» Goal of the exercise:
All of the material should be reproduced exactly, with pictures left out.

» Stored data:
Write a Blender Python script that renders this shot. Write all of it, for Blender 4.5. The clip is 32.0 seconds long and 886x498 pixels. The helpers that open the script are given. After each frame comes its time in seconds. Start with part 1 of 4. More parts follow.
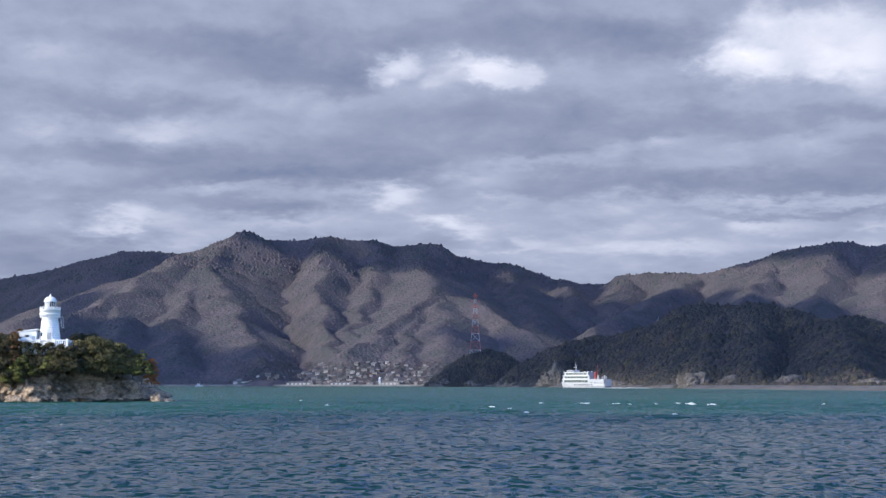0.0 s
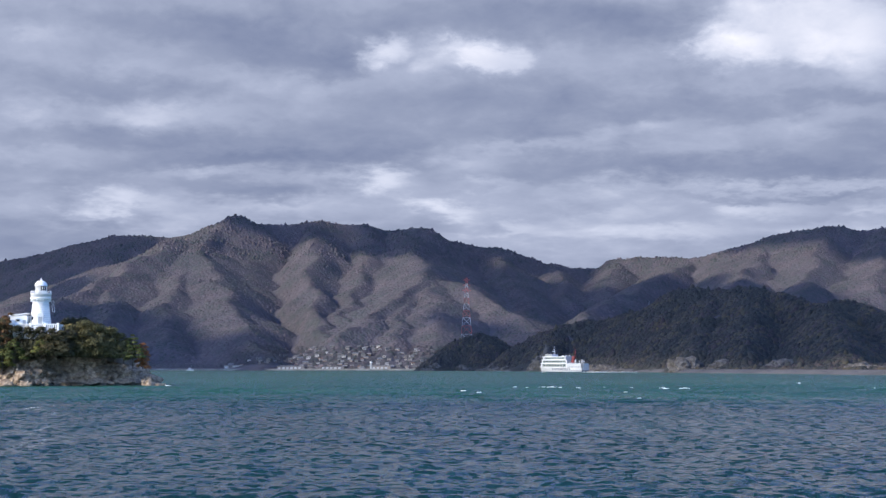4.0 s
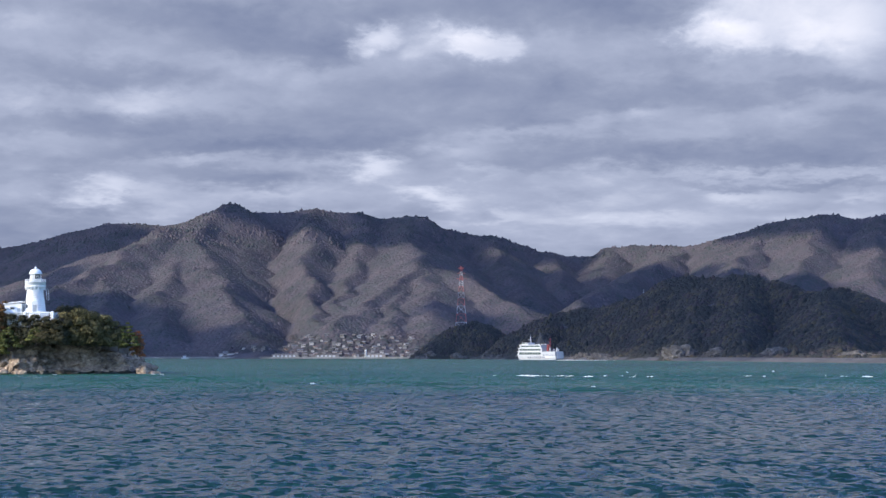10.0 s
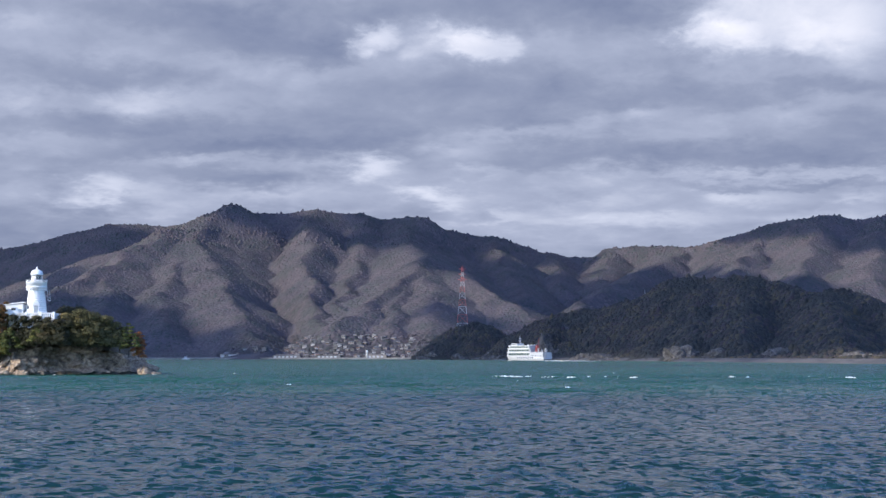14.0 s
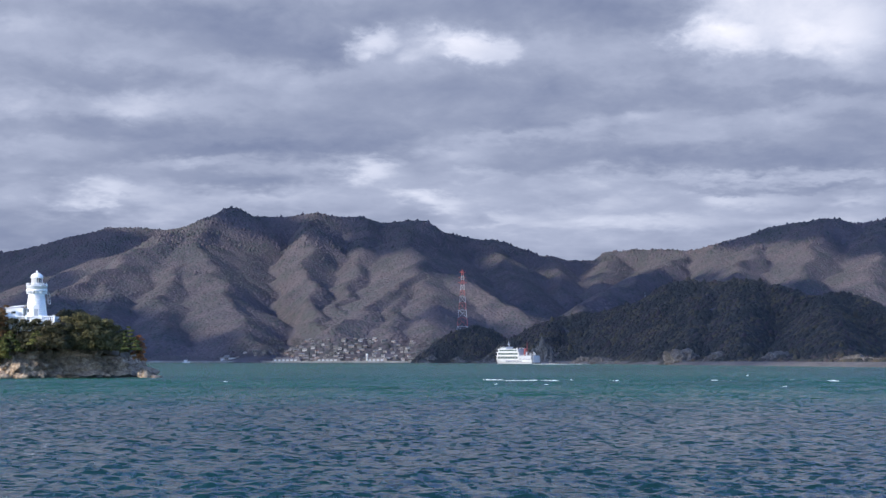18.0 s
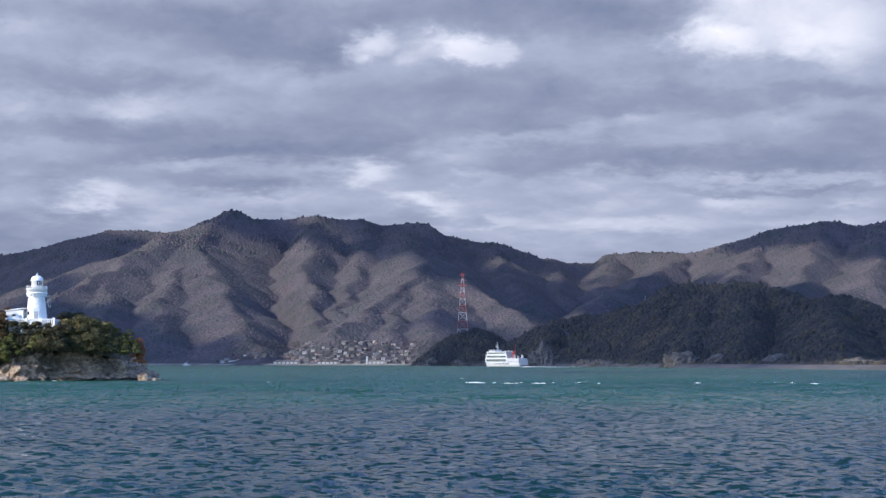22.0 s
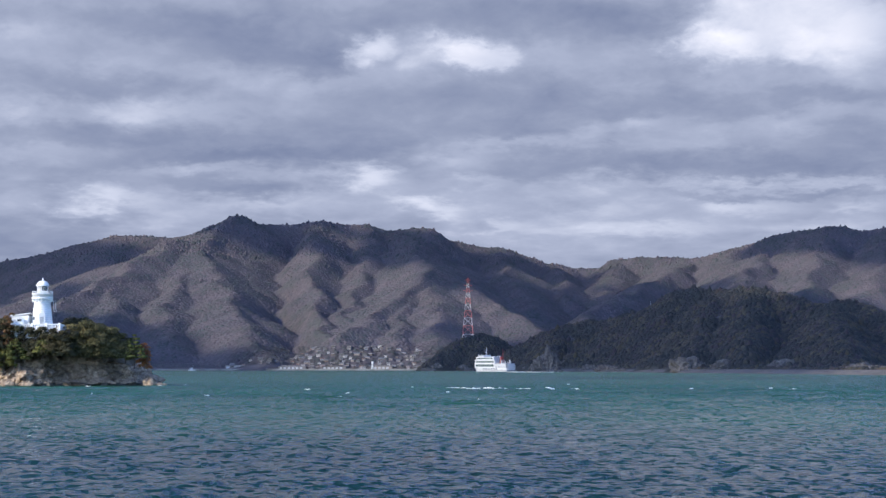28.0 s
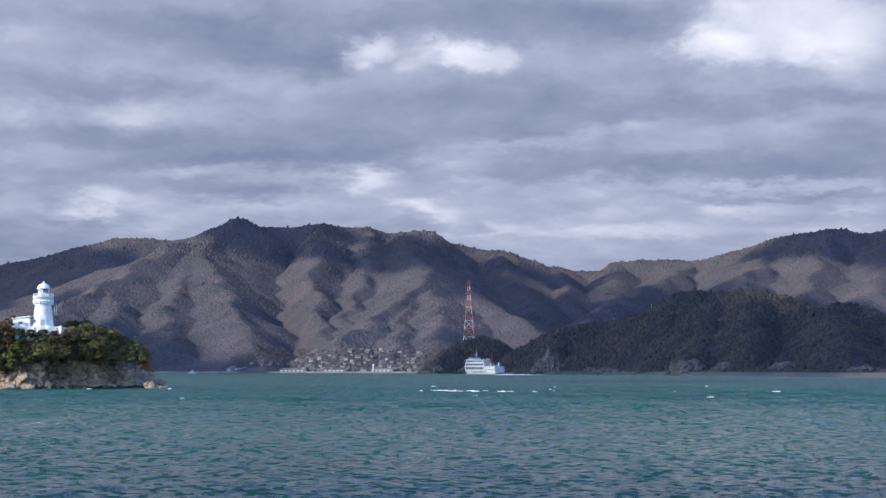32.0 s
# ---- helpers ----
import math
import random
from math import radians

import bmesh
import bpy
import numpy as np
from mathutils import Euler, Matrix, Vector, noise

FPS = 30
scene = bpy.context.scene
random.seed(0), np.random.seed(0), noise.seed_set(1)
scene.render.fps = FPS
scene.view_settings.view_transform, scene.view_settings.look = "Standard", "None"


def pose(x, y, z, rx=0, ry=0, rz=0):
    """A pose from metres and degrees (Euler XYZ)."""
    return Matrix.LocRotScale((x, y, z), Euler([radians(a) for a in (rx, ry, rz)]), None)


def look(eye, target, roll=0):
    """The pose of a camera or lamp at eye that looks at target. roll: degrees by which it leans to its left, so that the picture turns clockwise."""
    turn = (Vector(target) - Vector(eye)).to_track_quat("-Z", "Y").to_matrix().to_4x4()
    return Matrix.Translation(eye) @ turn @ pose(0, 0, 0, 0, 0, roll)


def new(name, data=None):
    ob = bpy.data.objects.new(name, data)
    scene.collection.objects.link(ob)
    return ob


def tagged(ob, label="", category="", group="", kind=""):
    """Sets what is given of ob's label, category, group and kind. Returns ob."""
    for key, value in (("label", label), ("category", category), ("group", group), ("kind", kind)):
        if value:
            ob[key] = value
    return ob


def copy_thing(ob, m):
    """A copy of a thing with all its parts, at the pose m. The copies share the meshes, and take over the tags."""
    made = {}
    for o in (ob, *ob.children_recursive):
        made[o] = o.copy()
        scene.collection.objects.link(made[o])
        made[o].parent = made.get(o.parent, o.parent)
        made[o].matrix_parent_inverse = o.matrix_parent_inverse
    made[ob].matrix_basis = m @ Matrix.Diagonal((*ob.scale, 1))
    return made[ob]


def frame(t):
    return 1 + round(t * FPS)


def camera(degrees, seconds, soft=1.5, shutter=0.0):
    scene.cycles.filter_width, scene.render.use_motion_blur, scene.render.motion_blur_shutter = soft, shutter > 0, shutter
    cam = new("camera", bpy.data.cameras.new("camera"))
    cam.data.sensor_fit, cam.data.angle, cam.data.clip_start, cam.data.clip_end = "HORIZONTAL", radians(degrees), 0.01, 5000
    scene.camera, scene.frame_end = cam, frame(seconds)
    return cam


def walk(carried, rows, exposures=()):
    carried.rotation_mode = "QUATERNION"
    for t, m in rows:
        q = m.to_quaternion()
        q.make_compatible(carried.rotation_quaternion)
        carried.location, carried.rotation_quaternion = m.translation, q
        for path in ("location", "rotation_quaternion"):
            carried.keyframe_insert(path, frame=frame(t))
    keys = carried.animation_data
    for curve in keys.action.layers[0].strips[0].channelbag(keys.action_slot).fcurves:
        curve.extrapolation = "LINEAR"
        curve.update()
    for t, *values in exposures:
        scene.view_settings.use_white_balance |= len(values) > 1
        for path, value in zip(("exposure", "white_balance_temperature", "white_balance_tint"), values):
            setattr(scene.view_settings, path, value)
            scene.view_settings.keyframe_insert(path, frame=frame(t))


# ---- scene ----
cam = camera(30.0, 32.0, soft=1.5)
EYE = (0.0, 0.0, 4.9)
# seconds, upward tilt, turn to the left (degrees)
SWING = [(0.0, 4.632, .456), (0.5, 4.501, .398), (1.0, 4.414, .345), (1.5, 4.358, .306), (2.0, 4.31, .277),
         (2.5, 4.26, .247), (3.0, 4.203, .215), (3.5, 4.141, .183), (5.5, 3.932, .063), (6.0, 3.874, .036),
         (6.5, 3.827, .01), (7.0, 3.794, -.011), (8.0, 3.743, -.039), (9.0, 3.703, -.04), (10.0, 3.676, -.033),
         (11.0, 3.668, -.031), (12.0, 3.684, -.019), (13.0, 3.696, 0.0), (14.0, 3.701, .008), (14.5, 3.716, .017),
         (16.5, 3.769, .014), (17.0, 3.788, .017), (18.0, 3.816, .013), (19.0, 3.837, .005), (20.0, 3.847, .003),
         (21.0, 3.873, .003), (22.0, 3.91, .017)]
SWING += [(23.0, 3.951, .049), (24.0, 3.985, .081), (25.0, 4.016, .111), (25.5, 4.027, .125), (27.5, 4.08, .19),
          (28.0, 4.087, .202), (29.0, 4.118, .218), (30.0, 4.155, .221), (31.0, 4.174, .227), (32.0, 4.18, .233)]
walk(cam, [(t, pose(*EYE, 90 + up, 0, turn)) for t, up, turn in SWING], [(0, 0.93, 5140, 13), (32, 0.93, 5140, 13)])

# ---- light: low sun behind the left shoulder, broken cloud overhead ----
SUN_WAY = Vector((-0.74, -0.44, 0.50)).normalized()      # from the scene towards the sun
world = bpy.data.worlds.new("sky")
scene.world = world
world.use_nodes = True
_nt = world.node_tree
_bg = _nt.nodes["Background"]
_sky = _nt.nodes.new("ShaderNodeTexSky")
_sky.sky_type, _sky.sun_disc = "NISHITA", False
_sky.sun_elevation = math.asin(SUN_WAY.z)
_sky.sun_rotation = math.atan2(SUN_WAY.x, SUN_WAY.y)
_nt.links.new(_sky.outputs[0], _bg.inputs[0])
_sky.ozone_density = 3.0
_bg.inputs[1].default_value = 0.15
sun = new("sun", bpy.data.lights.new("sun", "SUN"))
sun.data.energy, sun.data.angle, sun.data.color = 3.0, radians(1.0), (1.0, 0.78, 0.47)
sun.matrix_world = look(SUN_WAY * 3000, (0, 0, 0))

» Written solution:
Write a Blender Python script that renders this shot. Write all of it, for Blender 4.5. The clip is 32.0 seconds long and 886x498 pixels. The helpers that open the script are given. After each frame comes its time in seconds. Start with part 1 of 4. More parts follow.
0.0 s
4.0 s
10.0 s
14.0 s
18.0 s
22.0 s
28.0 s
32.0 s
# ---- helpers ----
import math
import random
from math import radians

import bmesh
import bpy
import numpy as np
from mathutils import Euler, Matrix, Vector, noise

FPS = 30
scene = bpy.context.scene
random.seed(0), np.random.seed(0), noise.seed_set(1)
scene.render.fps = FPS
scene.view_settings.view_transform, scene.view_settings.look = "Standard", "None"


def pose(x, y, z, rx=0, ry=0, rz=0):
    """A pose from metres and degrees (Euler XYZ)."""
    return Matrix.LocRotScale((x, y, z), Euler([radians(a) for a in (rx, ry, rz)]), None)


def look(eye, target, roll=0):
    """The pose of a camera or lamp at eye that looks at target. roll: degrees by which it leans to its left, so that the picture turns clockwise."""
    turn = (Vector(target) - Vector(eye)).to_track_quat("-Z", "Y").to_matrix().to_4x4()
    return Matrix.Translation(eye) @ turn @ pose(0, 0, 0, 0, 0, roll)


def new(name, data=None):
    ob = bpy.data.objects.new(name, data)
    scene.collection.objects.link(ob)
    return ob


def tagged(ob, label="", category="", group="", kind=""):
    """Sets what is given of ob's label, category, group and kind. Returns ob."""
    for key, value in (("label", label), ("category", category), ("group", group), ("kind", kind)):
        if value:
            ob[key] = value
    return ob


def copy_thing(ob, m):
    """A copy of a thing with all its parts, at the pose m. The copies share the meshes, and take over the tags."""
    made = {}
    for o in (ob, *ob.children_recursive):
        made[o] = o.copy()
        scene.collection.objects.link(made[o])
        made[o].parent = made.get(o.parent, o.parent)
        made[o].matrix_parent_inverse = o.matrix_parent_inverse
    made[ob].matrix_basis = m @ Matrix.Diagonal((*ob.scale, 1))
    return made[ob]


def frame(t):
    return 1 + round(t * FPS)


def camera(degrees, seconds, soft=1.5, shutter=0.0):
    scene.cycles.filter_width, scene.render.use_motion_blur, scene.render.motion_blur_shutter = soft, shutter > 0, shutter
    cam = new("camera", bpy.data.cameras.new("camera"))
    cam.data.sensor_fit, cam.data.angle, cam.data.clip_start, cam.data.clip_end = "HORIZONTAL", radians(degrees), 0.01, 5000
    scene.camera, scene.frame_end = cam, frame(seconds)
    return cam


def walk(carried, rows, exposures=()):
    carried.rotation_mode = "QUATERNION"
    for t, m in rows:
        q = m.to_quaternion()
        q.make_compatible(carried.rotation_quaternion)
        carried.location, carried.rotation_quaternion = m.translation, q
        for path in ("location", "rotation_quaternion"):
            carried.keyframe_insert(path, frame=frame(t))
    keys = carried.animation_data
    for curve in keys.action.layers[0].strips[0].channelbag(keys.action_slot).fcurves:
        curve.extrapolation = "LINEAR"
        curve.update()
    for t, *values in exposures:
        scene.view_settings.use_white_balance |= len(values) > 1
        for path, value in zip(("exposure", "white_balance_temperature", "white_balance_tint"), values):
            setattr(scene.view_settings, path, value)
            scene.view_settings.keyframe_insert(path, frame=frame(t))


# ---- scene ----
cam = camera(30.0, 32.0, soft=1.5)
EYE = (0.0, 0.0, 4.9)
# seconds, upward tilt, turn to the left (degrees)
SWING = [(0.0, 4.632, .456), (0.5, 4.501, .398), (1.0, 4.414, .345), (1.5, 4.358, .306), (2.0, 4.31, .277),
         (2.5, 4.26, .247), (3.0, 4.203, .215), (3.5, 4.141, .183), (5.5, 3.932, .063), (6.0, 3.874, .036),
         (6.5, 3.827, .01), (7.0, 3.794, -.011), (8.0, 3.743, -.039), (9.0, 3.703, -.04), (10.0, 3.676, -.033),
         (11.0, 3.668, -.031), (12.0, 3.684, -.019), (13.0, 3.696, 0.0), (14.0, 3.701, .008), (14.5, 3.716, .017),
         (16.5, 3.769, .014), (17.0, 3.788, .017), (18.0, 3.816, .013), (19.0, 3.837, .005), (20.0, 3.847, .003),
         (21.0, 3.873, .003), (22.0, 3.91, .017)]
SWING += [(23.0, 3.951, .049), (24.0, 3.985, .081), (25.0, 4.016, .111), (25.5, 4.027, .125), (27.5, 4.08, .19),
          (28.0, 4.087, .202), (29.0, 4.118, .218), (30.0, 4.155, .221), (31.0, 4.174, .227), (32.0, 4.18, .233)]
walk(cam, [(t, pose(*EYE, 90 + up, 0, turn)) for t, up, turn in SWING], [(0, 0.93, 5140, 13), (32, 0.93, 5140, 13)])

# ---- light: low sun behind the left shoulder, broken cloud overhead ----
SUN_WAY = Vector((-0.74, -0.44, 0.50)).normalized()      # from the scene towards the sun
world = bpy.data.worlds.new("sky")
scene.world = world
world.use_nodes = True
_nt = world.node_tree
_bg = _nt.nodes["Background"]
_sky = _nt.nodes.new("ShaderNodeTexSky")
_sky.sky_type, _sky.sun_disc = "NISHITA", False
_sky.sun_elevation = math.asin(SUN_WAY.z)
_sky.sun_rotation = math.atan2(SUN_WAY.x, SUN_WAY.y)
_nt.links.new(_sky.outputs[0], _bg.inputs[0])
_sky.ozone_density = 3.0
_bg.inputs[1].default_value = 0.15
sun = new("sun", bpy.data.lights.new("sun", "SUN"))
sun.data.energy, sun.data.angle, sun.data.color = 3.0, radians(1.0), (1.0, 0.78, 0.47)
sun.matrix_world = look(SUN_WAY * 3000, (0, 0, 0))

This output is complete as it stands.